# WHAT IS NEEDED
Write out only the span of lines that begins at the line with "4. This part finishes the script." and ends at the line with "(0.864, -1.619), (W". Keep both end lines, word for word.
══════
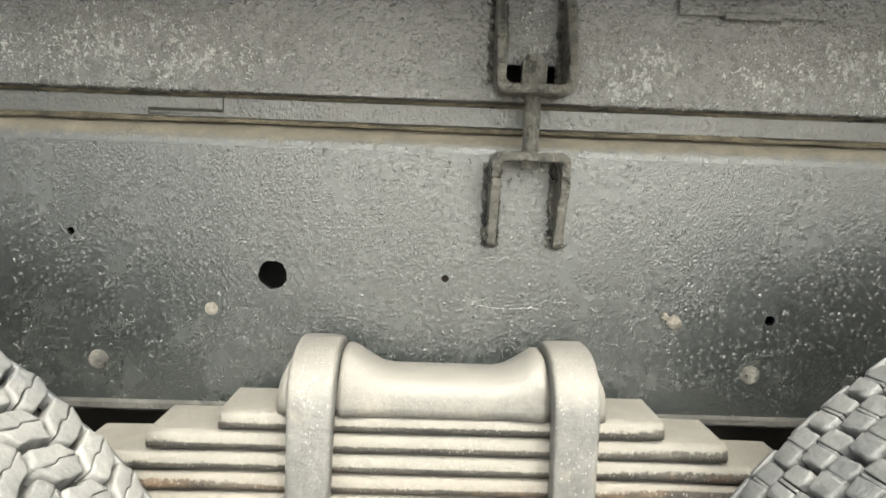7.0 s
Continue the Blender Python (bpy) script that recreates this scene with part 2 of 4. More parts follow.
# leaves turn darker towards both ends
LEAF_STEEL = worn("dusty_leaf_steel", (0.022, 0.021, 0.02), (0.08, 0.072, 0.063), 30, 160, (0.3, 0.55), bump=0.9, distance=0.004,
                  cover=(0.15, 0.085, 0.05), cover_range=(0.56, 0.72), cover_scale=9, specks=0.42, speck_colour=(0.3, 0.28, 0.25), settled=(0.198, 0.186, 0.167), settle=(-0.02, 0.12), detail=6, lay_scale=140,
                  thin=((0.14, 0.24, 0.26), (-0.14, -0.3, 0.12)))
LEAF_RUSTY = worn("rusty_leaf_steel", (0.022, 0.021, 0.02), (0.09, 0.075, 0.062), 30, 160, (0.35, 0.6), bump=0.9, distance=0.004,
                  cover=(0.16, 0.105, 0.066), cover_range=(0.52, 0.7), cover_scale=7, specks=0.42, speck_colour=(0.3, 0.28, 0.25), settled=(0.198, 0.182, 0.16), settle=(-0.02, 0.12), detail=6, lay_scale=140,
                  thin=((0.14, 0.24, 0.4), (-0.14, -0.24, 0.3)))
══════
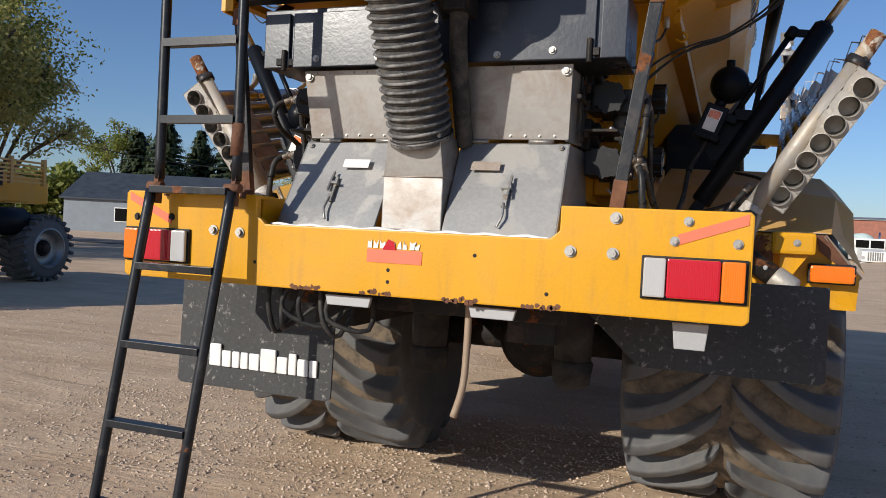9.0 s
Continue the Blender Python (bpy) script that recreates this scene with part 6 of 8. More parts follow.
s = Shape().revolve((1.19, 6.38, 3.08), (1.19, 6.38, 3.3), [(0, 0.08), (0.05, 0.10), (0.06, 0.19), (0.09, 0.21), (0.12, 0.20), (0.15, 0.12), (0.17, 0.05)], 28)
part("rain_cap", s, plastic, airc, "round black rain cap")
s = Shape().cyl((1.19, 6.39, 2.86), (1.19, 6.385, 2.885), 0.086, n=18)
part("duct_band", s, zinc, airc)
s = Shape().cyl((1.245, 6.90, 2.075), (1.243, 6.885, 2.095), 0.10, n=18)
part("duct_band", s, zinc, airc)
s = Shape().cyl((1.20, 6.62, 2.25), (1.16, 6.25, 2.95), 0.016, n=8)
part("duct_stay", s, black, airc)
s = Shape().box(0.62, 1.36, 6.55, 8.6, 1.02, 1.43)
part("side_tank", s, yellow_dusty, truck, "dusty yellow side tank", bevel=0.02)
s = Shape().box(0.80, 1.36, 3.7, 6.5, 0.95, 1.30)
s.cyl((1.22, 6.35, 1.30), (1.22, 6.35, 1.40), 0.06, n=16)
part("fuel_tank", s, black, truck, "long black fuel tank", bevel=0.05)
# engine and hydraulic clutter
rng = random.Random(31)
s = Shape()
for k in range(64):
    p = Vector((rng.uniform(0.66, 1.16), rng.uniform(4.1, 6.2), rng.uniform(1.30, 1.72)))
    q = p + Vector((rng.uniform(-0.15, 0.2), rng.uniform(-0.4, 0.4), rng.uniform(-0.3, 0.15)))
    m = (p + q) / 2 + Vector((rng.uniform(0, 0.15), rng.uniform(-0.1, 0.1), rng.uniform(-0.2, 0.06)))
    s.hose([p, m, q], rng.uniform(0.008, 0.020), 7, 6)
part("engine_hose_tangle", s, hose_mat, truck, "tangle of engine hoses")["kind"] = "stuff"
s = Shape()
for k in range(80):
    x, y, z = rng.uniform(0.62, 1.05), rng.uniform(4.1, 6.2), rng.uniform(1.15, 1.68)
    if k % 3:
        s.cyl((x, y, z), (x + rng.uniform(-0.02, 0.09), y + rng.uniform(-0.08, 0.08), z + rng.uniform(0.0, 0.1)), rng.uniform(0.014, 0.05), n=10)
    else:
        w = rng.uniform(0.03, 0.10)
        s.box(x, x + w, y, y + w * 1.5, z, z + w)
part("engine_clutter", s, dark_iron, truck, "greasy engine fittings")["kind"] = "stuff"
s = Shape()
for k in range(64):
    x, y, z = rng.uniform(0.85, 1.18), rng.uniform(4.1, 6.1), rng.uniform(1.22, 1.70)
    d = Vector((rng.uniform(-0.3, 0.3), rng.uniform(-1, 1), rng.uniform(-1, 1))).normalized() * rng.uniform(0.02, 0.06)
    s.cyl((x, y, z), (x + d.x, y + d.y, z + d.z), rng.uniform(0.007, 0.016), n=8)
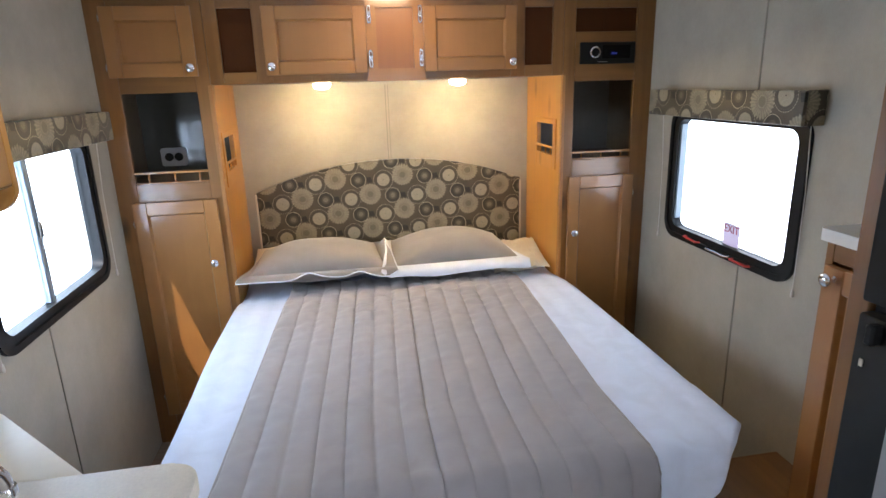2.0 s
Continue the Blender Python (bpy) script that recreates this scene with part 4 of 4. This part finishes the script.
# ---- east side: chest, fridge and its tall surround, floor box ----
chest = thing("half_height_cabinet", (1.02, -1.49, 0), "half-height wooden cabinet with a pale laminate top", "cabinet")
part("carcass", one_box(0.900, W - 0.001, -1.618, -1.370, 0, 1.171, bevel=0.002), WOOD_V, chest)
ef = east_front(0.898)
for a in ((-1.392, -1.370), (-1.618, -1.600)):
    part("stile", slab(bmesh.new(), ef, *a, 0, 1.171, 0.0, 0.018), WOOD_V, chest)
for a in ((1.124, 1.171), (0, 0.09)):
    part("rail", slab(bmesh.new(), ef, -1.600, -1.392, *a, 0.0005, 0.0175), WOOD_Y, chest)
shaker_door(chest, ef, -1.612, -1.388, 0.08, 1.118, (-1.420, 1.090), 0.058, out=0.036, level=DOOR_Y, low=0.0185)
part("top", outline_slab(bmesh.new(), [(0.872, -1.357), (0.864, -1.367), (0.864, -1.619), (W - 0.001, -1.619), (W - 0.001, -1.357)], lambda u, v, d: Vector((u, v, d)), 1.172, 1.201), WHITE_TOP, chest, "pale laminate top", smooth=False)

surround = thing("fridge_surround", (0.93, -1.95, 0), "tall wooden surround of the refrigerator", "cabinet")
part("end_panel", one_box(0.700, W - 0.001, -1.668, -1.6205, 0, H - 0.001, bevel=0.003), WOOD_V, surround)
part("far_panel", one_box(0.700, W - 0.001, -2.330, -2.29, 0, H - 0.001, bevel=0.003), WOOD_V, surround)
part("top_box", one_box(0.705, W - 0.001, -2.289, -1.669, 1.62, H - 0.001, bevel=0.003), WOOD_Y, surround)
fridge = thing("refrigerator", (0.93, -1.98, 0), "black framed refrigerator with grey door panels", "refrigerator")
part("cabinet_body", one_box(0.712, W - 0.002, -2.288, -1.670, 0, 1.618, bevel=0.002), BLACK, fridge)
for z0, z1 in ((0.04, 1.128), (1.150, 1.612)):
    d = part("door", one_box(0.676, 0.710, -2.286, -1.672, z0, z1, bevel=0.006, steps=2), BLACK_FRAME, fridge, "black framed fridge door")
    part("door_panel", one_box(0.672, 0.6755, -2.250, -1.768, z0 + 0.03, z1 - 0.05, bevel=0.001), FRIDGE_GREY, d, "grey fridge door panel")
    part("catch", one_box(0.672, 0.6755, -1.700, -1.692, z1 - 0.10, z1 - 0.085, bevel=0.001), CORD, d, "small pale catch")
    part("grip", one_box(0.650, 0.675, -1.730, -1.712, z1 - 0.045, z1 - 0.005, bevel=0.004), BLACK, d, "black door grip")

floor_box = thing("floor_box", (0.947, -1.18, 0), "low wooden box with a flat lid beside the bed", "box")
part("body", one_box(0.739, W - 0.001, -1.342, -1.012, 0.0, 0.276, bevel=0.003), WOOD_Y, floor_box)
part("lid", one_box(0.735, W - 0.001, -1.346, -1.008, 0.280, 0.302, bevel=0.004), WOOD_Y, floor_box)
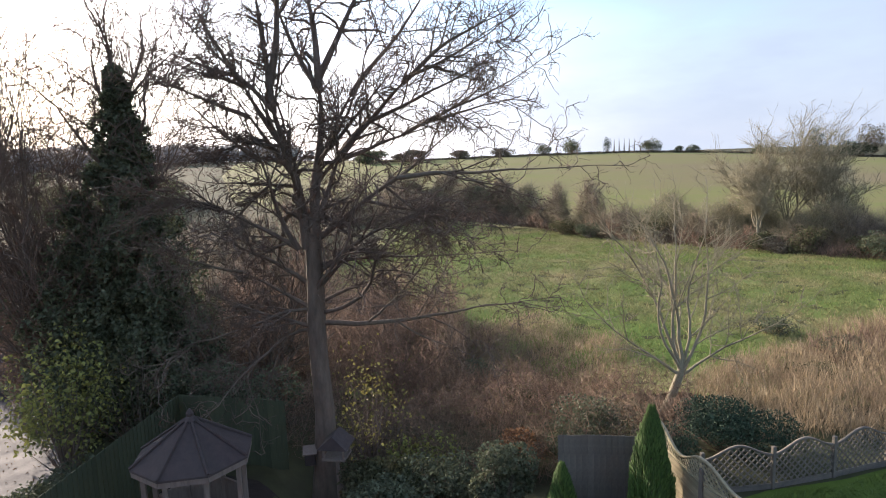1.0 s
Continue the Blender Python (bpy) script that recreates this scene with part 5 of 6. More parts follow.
══════
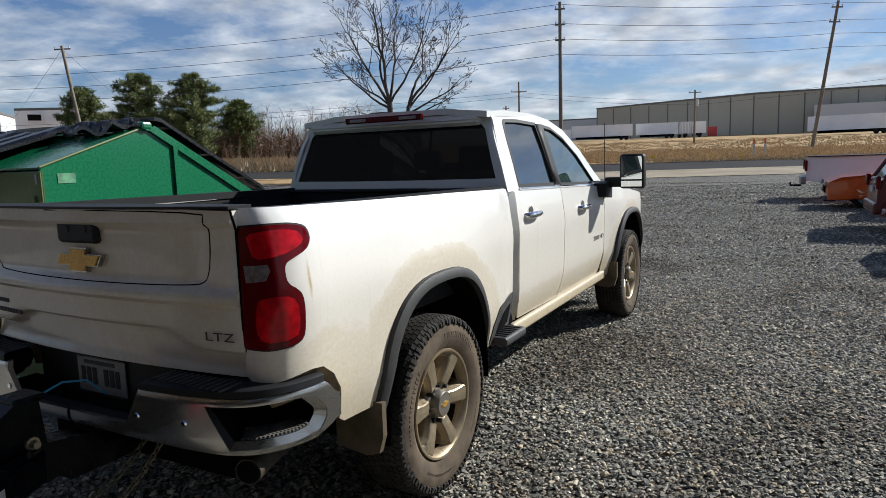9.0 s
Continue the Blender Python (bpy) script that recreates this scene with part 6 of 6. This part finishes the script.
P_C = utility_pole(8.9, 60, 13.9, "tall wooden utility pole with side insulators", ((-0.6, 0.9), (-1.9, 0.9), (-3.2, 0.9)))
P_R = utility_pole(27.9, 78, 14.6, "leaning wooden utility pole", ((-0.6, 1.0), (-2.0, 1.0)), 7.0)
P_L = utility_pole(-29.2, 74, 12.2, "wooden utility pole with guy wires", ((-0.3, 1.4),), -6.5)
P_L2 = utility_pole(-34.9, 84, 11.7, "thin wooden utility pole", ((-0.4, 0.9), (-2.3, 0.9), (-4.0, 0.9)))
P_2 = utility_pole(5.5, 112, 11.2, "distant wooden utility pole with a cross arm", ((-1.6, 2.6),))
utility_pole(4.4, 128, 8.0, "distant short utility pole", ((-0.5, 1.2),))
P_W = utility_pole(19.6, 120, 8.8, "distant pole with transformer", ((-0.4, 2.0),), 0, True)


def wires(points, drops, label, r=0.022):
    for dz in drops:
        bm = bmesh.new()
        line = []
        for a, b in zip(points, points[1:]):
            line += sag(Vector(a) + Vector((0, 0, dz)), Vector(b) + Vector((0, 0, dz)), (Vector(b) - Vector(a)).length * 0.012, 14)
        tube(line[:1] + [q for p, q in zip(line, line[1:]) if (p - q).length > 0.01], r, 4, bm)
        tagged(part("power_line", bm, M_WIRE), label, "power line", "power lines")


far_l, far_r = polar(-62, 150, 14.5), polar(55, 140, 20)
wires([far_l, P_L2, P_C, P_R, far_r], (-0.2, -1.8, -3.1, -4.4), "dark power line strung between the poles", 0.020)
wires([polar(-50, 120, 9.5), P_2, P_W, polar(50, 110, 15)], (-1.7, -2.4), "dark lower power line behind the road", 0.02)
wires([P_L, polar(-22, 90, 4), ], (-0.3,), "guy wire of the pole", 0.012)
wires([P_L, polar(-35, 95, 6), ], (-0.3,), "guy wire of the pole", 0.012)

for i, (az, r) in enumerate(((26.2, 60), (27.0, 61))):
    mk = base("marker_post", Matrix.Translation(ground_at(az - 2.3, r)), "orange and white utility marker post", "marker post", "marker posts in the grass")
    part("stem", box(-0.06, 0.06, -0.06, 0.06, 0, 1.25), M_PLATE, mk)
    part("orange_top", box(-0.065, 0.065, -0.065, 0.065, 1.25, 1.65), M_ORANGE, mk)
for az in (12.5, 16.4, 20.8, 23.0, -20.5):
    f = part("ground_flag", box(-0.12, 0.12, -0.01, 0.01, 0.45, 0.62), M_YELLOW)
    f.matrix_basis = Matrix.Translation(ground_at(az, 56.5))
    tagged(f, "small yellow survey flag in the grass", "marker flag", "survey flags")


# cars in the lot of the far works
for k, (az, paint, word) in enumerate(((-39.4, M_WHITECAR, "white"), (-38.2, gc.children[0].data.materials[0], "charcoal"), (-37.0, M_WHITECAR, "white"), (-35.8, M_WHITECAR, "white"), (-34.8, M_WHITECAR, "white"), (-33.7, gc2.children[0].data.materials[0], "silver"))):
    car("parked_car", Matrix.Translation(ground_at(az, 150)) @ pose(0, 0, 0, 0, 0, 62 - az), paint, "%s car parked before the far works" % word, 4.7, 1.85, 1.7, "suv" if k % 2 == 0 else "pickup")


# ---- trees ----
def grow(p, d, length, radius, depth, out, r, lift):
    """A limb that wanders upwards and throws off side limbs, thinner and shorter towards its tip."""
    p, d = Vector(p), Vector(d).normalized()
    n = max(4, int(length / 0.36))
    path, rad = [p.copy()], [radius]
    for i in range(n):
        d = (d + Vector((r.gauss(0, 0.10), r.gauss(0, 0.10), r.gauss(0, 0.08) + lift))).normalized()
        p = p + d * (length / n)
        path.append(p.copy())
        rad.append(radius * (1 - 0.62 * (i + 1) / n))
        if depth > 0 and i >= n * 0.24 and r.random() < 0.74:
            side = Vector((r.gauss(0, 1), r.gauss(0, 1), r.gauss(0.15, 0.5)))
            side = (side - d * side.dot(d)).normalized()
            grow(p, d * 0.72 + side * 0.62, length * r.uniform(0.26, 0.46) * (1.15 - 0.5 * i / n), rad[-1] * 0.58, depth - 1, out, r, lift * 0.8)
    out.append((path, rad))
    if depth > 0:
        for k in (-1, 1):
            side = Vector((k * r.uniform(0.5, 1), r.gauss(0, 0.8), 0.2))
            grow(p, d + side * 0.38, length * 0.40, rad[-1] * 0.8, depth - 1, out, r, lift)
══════
# ANSWER BELOW
Continue the Blender Python (bpy) script that recreates this scene with part 4 of 4. This part finishes the script.
# ---- east side: chest, fridge and its tall surround, floor box ----
chest = thing("half_height_cabinet", (1.02, -1.49, 0), "half-height wooden cabinet with a pale laminate top", "cabinet")
part("carcass", one_box(0.900, W - 0.001, -1.618, -1.370, 0, 1.171, bevel=0.002), WOOD_V, chest)
ef = east_front(0.898)
for a in ((-1.392, -1.370), (-1.618, -1.600)):
    part("stile", slab(bmesh.new(), ef, *a, 0, 1.171, 0.0, 0.018), WOOD_V, chest)
for a in ((1.124, 1.171), (0, 0.09)):
    part("rail", slab(bmesh.new(), ef, -1.600, -1.392, *a, 0.0005, 0.0175), WOOD_Y, chest)
shaker_door(chest, ef, -1.612, -1.388, 0.08, 1.118, (-1.420, 1.090), 0.058, out=0.036, level=DOOR_Y, low=0.0185)
part("top", outline_slab(bmesh.new(), [(0.872, -1.357), (0.864, -1.367), (0.864, -1.619), (W - 0.001, -1.619), (W - 0.001, -1.357)], lambda u, v, d: Vector((u, v, d)), 1.172, 1.201), WHITE_TOP, chest, "pale laminate top", smooth=False)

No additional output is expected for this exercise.